Parallel processes and OEE often generate serious discussions. Here is one:

Q: I would like to know how to calculate available time if there’s 2 processes working parallel to produce 1 batch of product. For example: 1st batch Process A works from 9:00 – 11:00 and Process B works from 9:30 – 12:00. 2nd batch Process A works from 11:00 – 15:00 and Process B works from 12:00 – 15:30

Arno Koch •   OEE calculates the effectiveness of a MACHINE. What you describe is a situation of (at least) TWO machines working in parallel.

What you are probably looking for is to synchronize capacities of the two machines in order to have the right quantities of the two product available a te right (same) time in order to proceed to the next step.

Knowing the availability of the two machines together does not give an answer to this question. Neither does knowing the two separate availabilities, since you may be facing differences in max speeds, performance and quality rates.

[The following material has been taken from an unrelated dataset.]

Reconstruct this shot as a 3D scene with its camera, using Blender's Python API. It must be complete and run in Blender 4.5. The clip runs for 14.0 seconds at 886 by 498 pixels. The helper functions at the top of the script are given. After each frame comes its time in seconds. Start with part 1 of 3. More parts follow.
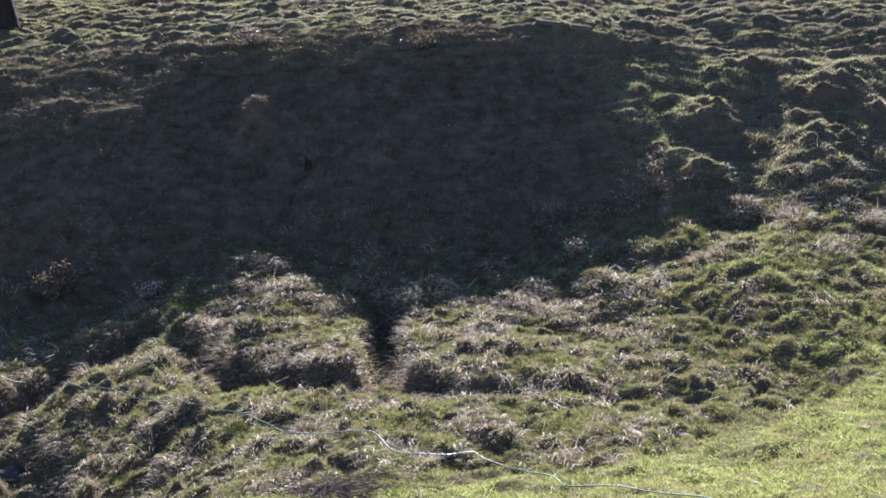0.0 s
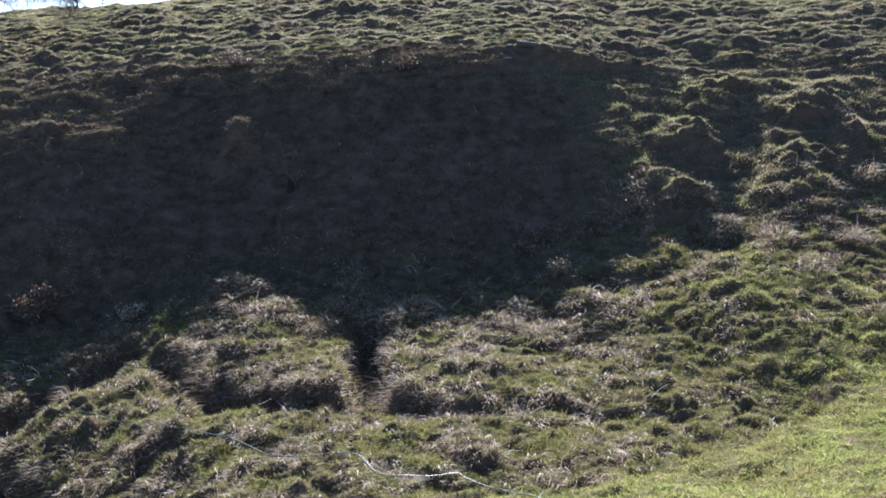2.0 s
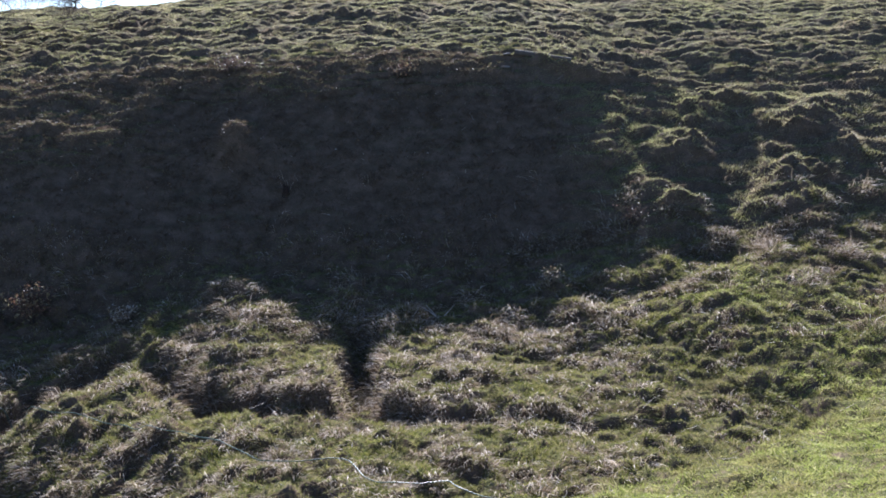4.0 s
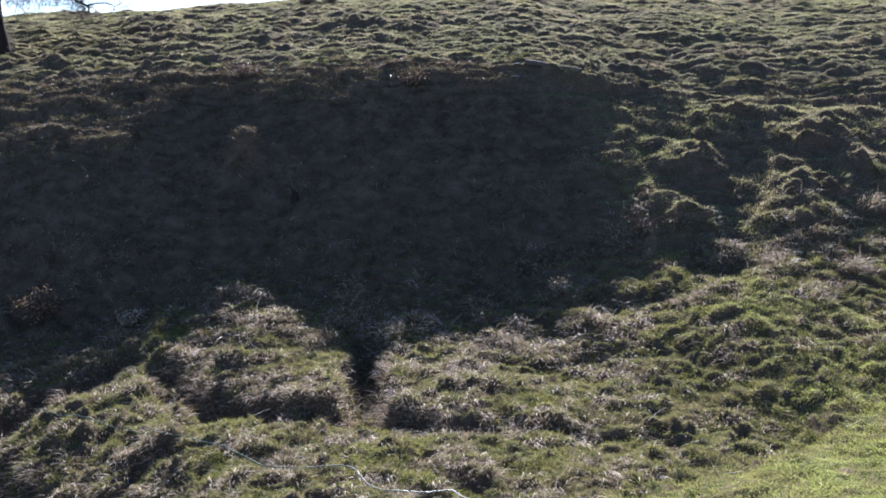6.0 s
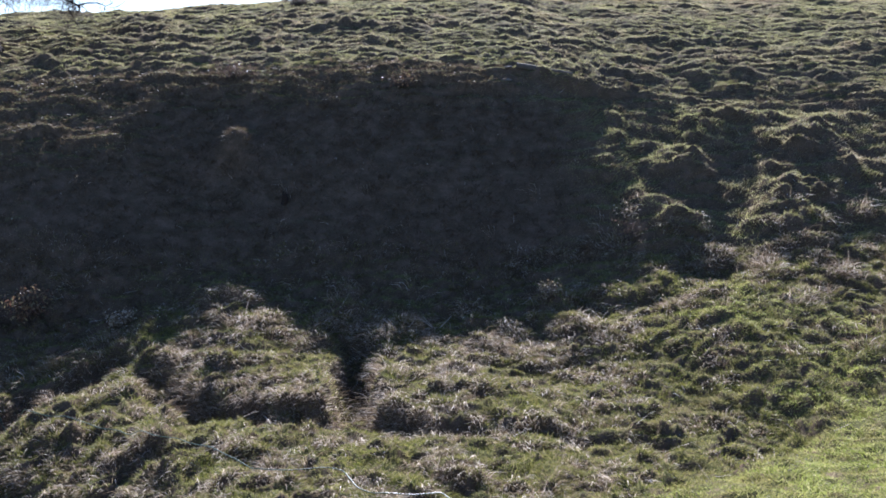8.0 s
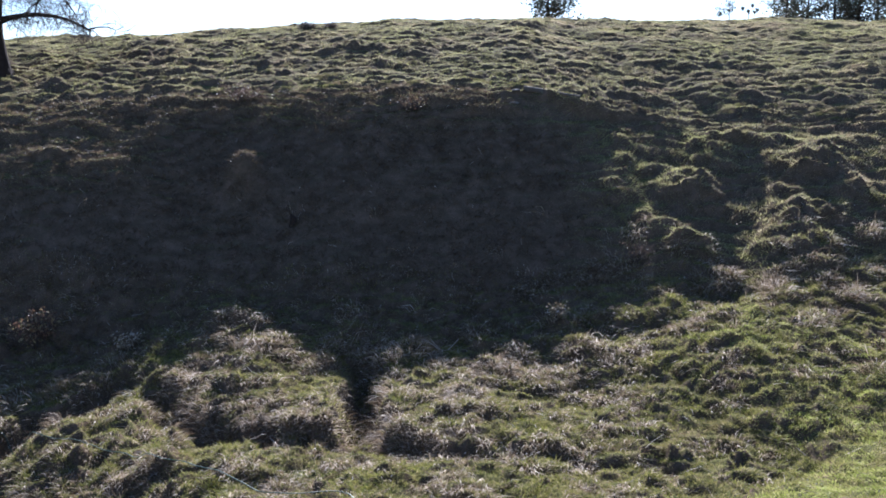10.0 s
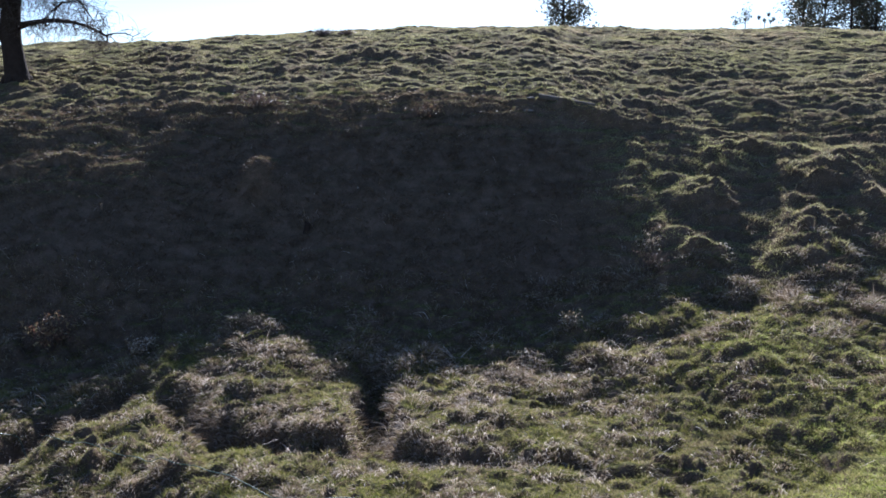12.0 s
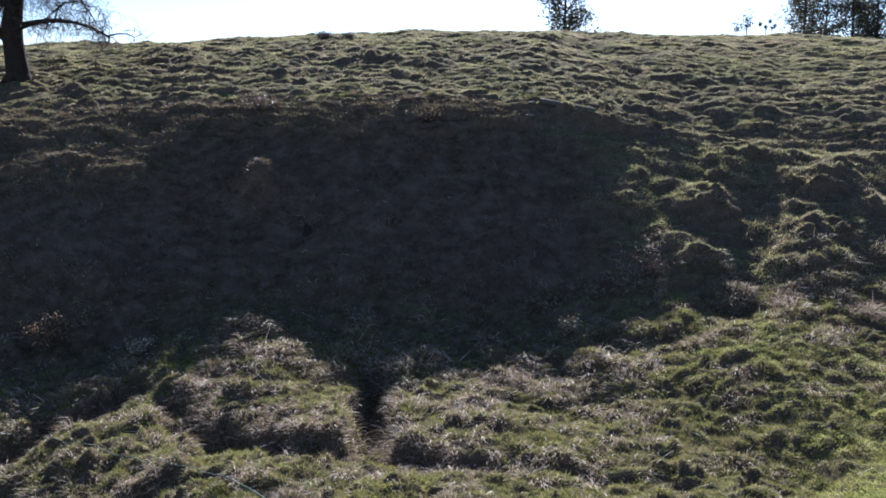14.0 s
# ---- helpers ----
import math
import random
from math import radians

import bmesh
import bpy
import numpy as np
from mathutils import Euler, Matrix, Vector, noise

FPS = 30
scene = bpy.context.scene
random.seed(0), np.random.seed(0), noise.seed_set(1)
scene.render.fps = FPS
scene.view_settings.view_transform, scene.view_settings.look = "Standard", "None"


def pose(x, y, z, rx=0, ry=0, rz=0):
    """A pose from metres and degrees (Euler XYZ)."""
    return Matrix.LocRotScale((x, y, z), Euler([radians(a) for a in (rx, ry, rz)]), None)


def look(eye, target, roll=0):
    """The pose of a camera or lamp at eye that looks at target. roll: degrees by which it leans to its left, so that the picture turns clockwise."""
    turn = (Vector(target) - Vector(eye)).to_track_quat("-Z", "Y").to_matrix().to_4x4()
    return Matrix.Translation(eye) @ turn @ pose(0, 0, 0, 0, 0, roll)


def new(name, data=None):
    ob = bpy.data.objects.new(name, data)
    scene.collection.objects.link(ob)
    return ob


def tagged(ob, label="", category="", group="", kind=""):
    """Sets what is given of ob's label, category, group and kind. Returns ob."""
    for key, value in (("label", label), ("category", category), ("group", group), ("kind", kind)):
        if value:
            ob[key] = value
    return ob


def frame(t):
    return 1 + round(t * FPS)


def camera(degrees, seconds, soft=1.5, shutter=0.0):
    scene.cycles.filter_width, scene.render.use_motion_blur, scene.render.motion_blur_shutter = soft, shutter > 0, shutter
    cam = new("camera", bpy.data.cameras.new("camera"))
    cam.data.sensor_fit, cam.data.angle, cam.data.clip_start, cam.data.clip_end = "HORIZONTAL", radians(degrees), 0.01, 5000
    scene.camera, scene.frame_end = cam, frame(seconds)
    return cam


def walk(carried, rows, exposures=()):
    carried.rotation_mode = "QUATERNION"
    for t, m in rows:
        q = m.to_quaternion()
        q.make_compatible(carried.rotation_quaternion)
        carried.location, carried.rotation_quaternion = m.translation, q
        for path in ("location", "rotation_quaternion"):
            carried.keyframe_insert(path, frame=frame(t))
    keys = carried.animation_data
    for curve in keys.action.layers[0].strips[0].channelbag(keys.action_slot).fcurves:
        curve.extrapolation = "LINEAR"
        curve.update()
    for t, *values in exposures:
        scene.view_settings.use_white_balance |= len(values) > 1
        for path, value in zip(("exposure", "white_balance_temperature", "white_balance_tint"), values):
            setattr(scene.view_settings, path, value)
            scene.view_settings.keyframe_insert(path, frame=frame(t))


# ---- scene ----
cam = camera(48, 14.0, soft=1.7)
EYE = 5.0
TURNS = [(0, 78.356, 2.727, -0.372), (0.1, 78.673, 2.742, -1.149), (0.2, 78.891, 2.757, -2.063), (0.3, 78.932, 2.773, -2.583), (0.4, 78.924, 2.788, -2.760),
         (0.5, 78.825, 2.803, -3.133), (0.6, 78.647, 2.858, -3.080), (0.7, 78.700, 2.912, -3.301), (0.8, 78.714, 2.967, -3.078), (0.9, 78.724, 3.021, -2.950),
         (1, 78.745, 3.076, -2.985), (1.1, 78.893, 3.085, -2.756), (1.2, 78.950, 3.094, -2.578), (1.3, 79.089, 3.104, -2.372), (1.4, 79.244, 3.113, -1.894),
         (1.5, 79.366, 3.122, -1.694), (2, 79.490, 2.865, -1.379), (2.5, 79.671, 2.781, -1.280), (3, 79.520, 2.358, -1.341), (3.2, 79.624, 2.179, -1.557),
         (5.5, 80.103, 1.211, -1.038), (5.7, 80.202, 1.139, -0.987), (5.8, 80.280, 1.104, -0.891), (6, 80.406, 1.032, -0.941), (6.1, 80.225, 1.075, -1.146),
         (6.2, 80.127, 1.119, -1.478), (6.3, 80.188, 1.162, -1.718), (6.4, 80.252, 1.206, -1.812), (6.5, 80.319, 1.249, -1.910), (6.7, 80.540, 1.244, -1.744),
         (6.8, 80.792, 1.241, -1.741), (7, 80.997, 1.236, -1.534), (7.5, 80.730, 0.867, -1.462), (7.7, 80.476, 0.657, -1.508), (9.8, 81.760, 0.708, -1.133),
         (10, 81.848, 0.641, -1.001), (10.1, 82.207, 0.522, -0.870), (10.2, 82.678, 0.403, -0.399), (10.3, 82.573, 0.285, -0.166), (10.4, 82.497, 0.166, -0.296),
         (10.5, 82.371, 0.047, -0.224), (10.6, 82.068, 0.018, -0.345), (10.7, 82.065, -0.011, -0.623), (10.8, 82.031, -0.041, -0.815), (10.9, 81.965, -0.070, -0.625),
         (11, 81.808, -0.099, -0.682), (11.1, 81.649, -0.045, -0.789), (11.2, 81.591, 0.009, -0.789), (11.3, 81.786, 0.063, -0.818), (11.4, 81.981, 0.117, -0.910),
         (11.5, 82.169, 0.171, -0.893), (11.6, 82.211, 0.200, -0.778), (11.7, 82.215, 0.229, -0.606), (11.8, 82.266, 0.259, -0.474), (11.9, 82.285, 0.288, -0.457),
         (12, 82.272, 0.317, -0.165), (12.1, 82.187, 0.254, -0.300), (12.2, 82.054, 0.190, -0.111), (12.3, 82.016, 0.127, -0.049), (12.4, 82.010, 0.063, -0.049),
         (12.5, 82.000, 0.000, 0.000), (12.6, 82.005, 0.011, -0.018), (12.7, 82.006, 0.022, -0.050), (12.8, 82.038, 0.032, -0.304), (12.9, 82.135, 0.043, -0.175),
         (13, 82.290, 0.054, -0.432), (13.1, 82.361, 0.095, -0.746), (13.2, 82.349, 0.135, -0.745), (13.3, 82.399, 0.176, -0.936), (13.4, 82.401, 0.216, -1.255),
         (13.5, 82.378, 0.257, -1.194), (13.6, 82.384, 0.163, -1.224), (13.7, 82.378, 0.069, -0.905), (13.8, 82.318, -0.025, -1.099), (13.9, 82.425, -0.119, -0.843),
         (14, 82.476, -0.213, -0.119)]
walk(cam, [(t, pose(0, 0, EYE, rx, ry, rz)) for t, rx, ry, rz in TURNS], exposures=[(t, stop, 5150, 20) for t, stop in ((0.0, 2.1), (1.0, 1.97), (3.0, 1.8), (7.0, 1.78), (10.0, 1.78), (12.5, 1.5), (14.0, 1.55))])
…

What does makes sense is to do is this:

When

• Machine A can run a max speed of 100 pcs/hr
• Machine B can run a max speed of 80 pcs/hr

then what happens when both machines run at 50% OEE:

• Machine A produces 50% x 100 pcs = 50 pcs/hr
• Machine B produces 50% x 80 pcs = 40 pcs/hr

In order to get the same quantity of product after the same amount of time:

• Machine can slow down to 40% x 100 pcs to produce 40 pcs/hr
• Or Machine B can speed up to 62,5% x 80 pcs to produce 50 pcs/hr

In this way the two machines are in sync again and the proceeding proces can proces either 2 times 40 or 2 times 50 products.

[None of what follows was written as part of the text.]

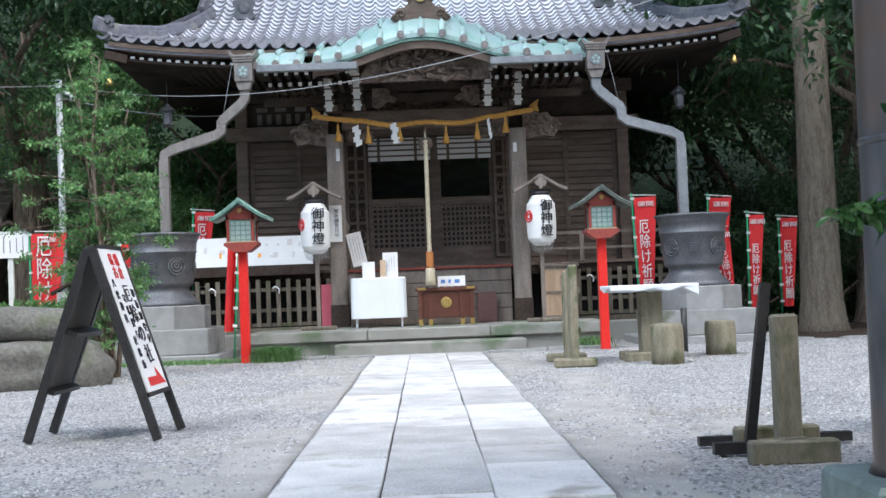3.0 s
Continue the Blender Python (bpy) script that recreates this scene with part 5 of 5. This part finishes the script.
# notice boards and plants by the big tree
for x, y, z0, w, h in ((-6.45, 22.0, 1.86, 0.58, 0.42), (-5.75, 22.8, 0.95, 0.45, 0.3)):
    e = thing("notice_sign", "white roofed notice sign on a white post", "notice sign", (x, y, 0), group="notice signs")
    piece("post", -0.04, 0.04, 0, 0.06, 0, z0, mat=WHITEP, parent=e)
    piece("board", -w / 2, w / 2, -0.03, 0, z0 - h / 2, z0 + h / 2, mat=PAPER, parent=e)
    t = slab(bmesh.new(), [(-w / 2 - 0.08, z0 + h / 2 - 0.05), (0, z0 + h / 2 + 0.12), (w / 2 + 0.08, z0 + h / 2 - 0.05), (w / 2 + 0.08, z0 + h / 2), (0, z0 + h / 2 + 0.17), (-w / 2 - 0.08, z0 + h / 2)], -0.08, 0.06)
    part("cap", t, WOODD, e)
    for k in range(5):
        piece("text_line", w / 2 - 0.085 - 0.1 * k, w / 2 - 0.07 - 0.1 * k, -0.034, -0.031, z0 - h * 0.3, z0 + h * 0.3 - 0.03 * (k % 3), mat=GALV, parent=e)


def blades(name, label, x, y, n, length, width, mat, seed, spread):
    rng = np.random.default_rng(seed)
    t = bmesh.new()
    for k in range(n):
        a = rng.uniform(0, 6.28)
        bx, by = rng.normal(0, spread, 2)
        l = length * rng.uniform(0.6, 1.15)
        c, s = math.cos(a), math.sin(a)
        prev = None
        for i, u in enumerate((0, 0.3, 0.6, 0.85, 1)):
            w = width * (0.4 + 1.6 * u * (1 - u) * 1.6) * (0.15 if u == 1 else 1)
            d = l * 0.6 * u * u
            p = Vector((bx + d * c, by + d * s, l * (u - 0.35 * u * u)))
            cur = (t.verts.new(p + Vector((-s * w, c * w, 0))), t.verts.new(p + Vector((s * w, -c * w, 0))))
            if prev:
                t.faces.new((prev[0], prev[1], cur[1], cur[0])).smooth = True
            prev = cur
    me = bpy.data.meshes.new(name)
    t.to_mesh(me)
    t.free()
    o4 = link_mesh(name, me, mat)
    o4.matrix_basis = pose(x, y, ground_z(x, y))
    return tagged(o4, label, "plant", kind="stuff")


for k, (x, y) in enumerate(((-6.75, 22.3), (-6.2, 22.6), (-5.5, 23.4), (-6.95, 22.9), (-5.0, 23.9), (-6.45, 22.9))):
    blades("cast_iron_plants", "clump of broad arching green leaves", x, y, 150, 1.4, 0.055, LEAFL, 40 + k, 0.3)
blades("grass_tufts", "fine green grass tuft beside the lamp post", -2.14, 20.0, 1800, 0.3, 0.004, LEAFM, 50, 0.14)
blades("grass_tufts", "fine green grass tuft beside the lamp post", 2.35, 20.4, 200, 0.26, 0.006, LEAFM, 51, 0.14)
blades("grass_tufts", "spiky green grass clump near the boulders", -5.2, 16.6, 60, 0.4, 0.014, LEAFM, 52, 0.12)
for k in range(9):
    blades("low_moss_grass", "low green grass along the plinth edge", -4.9 + 0.32 * k, 20.05 + 0.06 * math.sin(k * 2), 160, 0.1, 0.006, LEAFL, 60 + k, 0.16)

# small hut behind the trees
e = thing("small_hut", "small plank hut with patched brown tiled roof", "hut", (-10.55, 29.4, 0.4))
piece("body", -1.9, 1.3, 0, 2.5, -0.4, 2.5, mat=WOODH, parent=e)
t = bmesh.new()
strip(t, [[(x, y, z) for x in (-2.3, 0, 1.7)] for y, z in ((-0.6, 2.35), (1.2, 3.5), (3.0, 2.35))], 0.12)
rf = part("roof", t, WOODG, e)
for k in range(7):
    piece("roof_batten", -2.3, 1.7, -0.6 + 0.27 * k, -0.57 + 0.27 * k, 2.36 + 0.172 * k, 2.39 + 0.172 * k, mat=WOODG, parent=rf)

# woods
tree("forked_tree", "tall tree with a forked dark trunk", -8.3, 29.0, 11.5, 0.42, LEAFD, 70, 24000, 0.17, 0.36, 3.2)
tree("old_tree", "tall old tree with a pale flared trunk", 6.35, 22.4, 15, 0.31, LEAFD, 71, 30000, 0.17, 0.42, 2.8, BARKP)
tree("old_tree", "tall old tree with a dark trunk", 8.4, 25.5, 12, 0.36, LEAFD, 72, 22000, 0.18, 0.35, 3.2)
tree("wood_tree", "evergreen tree behind the hall", -5.2, 28.5, 7.5, 0.22, LEAFL, 73, 22000, 0.13, 0.25, 2.6, clump=0.8)
tree("wood_tree", "evergreen tree behind the hall", -4.4, 33.0, 12, 0.3, LEAFD, 74, 24000, 0.17, 0.2, 3.4)
tree("wood_tree", "evergreen tree behind the hall", 7.6, 31.0, 9, 0.25, LEAFD, 75, 24000, 0.15, 0.2, 1.8)
# trees at negative y are unseen, added to darken what the windows reflect
for k, (x, y, h) in enumerate(((-15, 33, 12), (-9.5, 35, 14), (-16, 36, 13), (-5.5, 38, 14), (0, 36, 12), (5.5, 36, 13), (9.5, 31, 11), (12.5, 28, 12), (10.5, 37, 14), (15, 34, 13), (-19, 29, 12), (18, 28, 12), (-15.5, 27, 11), (-7, -9, 13), (-2.5, -13, 14), (6.5, -10, 13), (12, -4, 12), (-13, -2, 12), (17, 14, 13), (-18, 12, 13), (11.5, 21.5, 12), (9.8, 24.0, 11), (1.5, -16, 15), (-5, -17, 15), (9, -15, 14), (4, -21, 16), (-10, -14, 14), (-1, -22, 16))):
    tree("wood_tree", "dark evergreen tree of the wood and its added unseen surround", x, y, h, 0.3, (LEAFD, LEAFM, LEAFD)[k % 3], 80 + k, 17000, 0.21, 0.22, 4.0, clump=1.35)
# undergrowth
rng = np.random.default_rng(99)
for k, (x, y, s, mt) in enumerate(((-5.6, 25.8, 1.5, LEAFL), (-4.6, 27.0, 1.7, LEAFM), (-6.9, 31.2, 1.6, LEAFM), (-6.0, 30.5, 2.4, LEAFL), (3.3, 7.7, 0.7, LEAFG), (2.45, 7.5, 0.35, LEAFG), (3.4, 6.6, 0.8, LEAFG), (-3.9, 28.6, 1.8, LEAFM), (-7.8, 31.5, 2.6, LEAFM), (-12.8, 29.2, 1.5, LEAFD), (-12.6, 28.6, 1.9, LEAFM), (5.3, 26.5, 1.5, LEAFD), (5.6, 24.9, 1.1, LEAFD), (7.3, 25.8, 1.6, LEAFD), (9.2, 26.0, 1.7, LEAFD), (6.4, 30.0, 2.0, LEAFD), (6.6, 28.2, 1.8, LEAFD), (8.2, 27.8, 1.6, LEAFD), (10.5, 27.0, 1.8, LEAFD), (7.4, 31.0, 2.2, LEAFD), (-3.9, 31.5, 2.2, LEAFD), (4.4, 32.0, 2.2, LEAFD), (4.9, 24.9, 0.7, LEAFD), (12, 24, 1.6, LEAFD), (-11, 22, 1.2, LEAFM))):
    e = thing("understorey_bush", "dense dark evergreen bush at the wood's edge", "bush", (x, y, ground_z(x, y)))
    cen = [(rng.normal(0, s * 0.45), rng.normal(0, s * 0.4), abs(rng.normal(s * 0.75, s * 0.5)) + 0.25) for _ in range(22)]
    for c in cen[::3]:
        part("stem", tube(bmesh.new(), [(0, 0, -0.1), (c[0] * 0.4, c[1] * 0.4, c[2] * 0.5), c], [0.04, 0.025, 0.01], 5), BARK, e, fix=False)
    tagged(leaves("foliage", cen, [[s * 0.38, s * 0.38, s * 0.26]] * len(cen), 9000, 0.1, mt, e, 200 + k, 0.42, 0.3, 0.2), kind="stuff")

# ---- loose pebbles on the gravel ----
rng = np.random.default_rng(77)
n = 52000
px, py = rng.uniform(-6.5, 6.5, n), rng.uniform(5.5, 20.3, n)
keep = (abs(px) > 0.85) & ~((px > 1.6) & (py < 8.3))
px, py = px[keep], py[keep]
n = len(px)
s = rng.uniform(0.006, 0.017, n)
octa = np.array([[1, 0, 0], [0, 1, 0], [-1, 0, 0], [0, -1, 0], [0, 0, 0.8], [0, 0, -0.8]], float)
v = octa[None] * s[:, None, None] * rng.uniform(0.6, 1.3, (n, 6, 1))
ang = rng.uniform(0, 6.28, n)
vx = v[:, :, 0] * np.cos(ang)[:, None] - v[:, :, 1] * np.sin(ang)[:, None] + px[:, None]
vy = v[:, :, 0] * np.sin(ang)[:, None] + v[:, :, 1] * np.cos(ang)[:, None] + py[:, None]
v = np.stack([vx, vy, v[:, :, 2] - 0.012], 2).reshape(-1, 3)
base = np.arange(n)[:, None] * 6
f = np.concatenate([base + q for q in ([0, 1, 4], [1, 2, 4], [2, 3, 4], [3, 0, 4])], 0)
me = bpy.data.meshes.new("pebbles")
me.from_pydata(v.tolist(), [], f.tolist())
tagged(link_mesh("pebbles", me, PEBBLE), "loose grey pebbles over the forecourt gravel", "gravel", kind="stuff")

# ---- paving ----
rng = np.random.default_rng(3)
solo("joint_bed", box(bmesh.new(), -0.76, 0.76, -5.0, 20.02, -0.06, -0.004), BED, "dark dirt in the joints of the path", "path bed", kind="structure")
path = thing("stone_path", "pale granite slab path three stones wide", "path", (0, 8, 0), kind="structure")
for c, x0 in enumerate((-0.75, -0.25, 0.25)):
    y = 12.0
    jx = 0.004
    while y > -12.5:
        l = rng.uniform(0.6, 1.1)
        y0, y1 = y - l, y
        t = box(bmesh.new(), x0 + jx, x0 + 0.5 - jx, y0 + 0.013, y1 - 0.013, -0.09, 0.016 + rng.normal(0, 0.003), None, 0.005)
        for v in t.verts:
            v.co.x += 0.012 * noise.noise((v.co.x * 3, v.co.y * 2, c))
            v.co.y += 0.012 * noise.noise((v.co.x * 3, v.co.y * 2, c + 9))
        part("paving_stone", t, PAVE, path)
        y = y0
# roof tiles nearest the eave
for j, m in TILE_AT:
    if j < 6:
        link_mesh("tile", tile_me, TILE, roof, H @ m)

Of course you may also have the slower machine run longer, but that would force into more stock, longer shifts etc. OEE could help here to achieve a more balanced situation. Since you already have a parallel process, there is little need for batching: you could gain significant advantages when going towards ‘flow’ of very small quantities (batch to one piece flow conversion).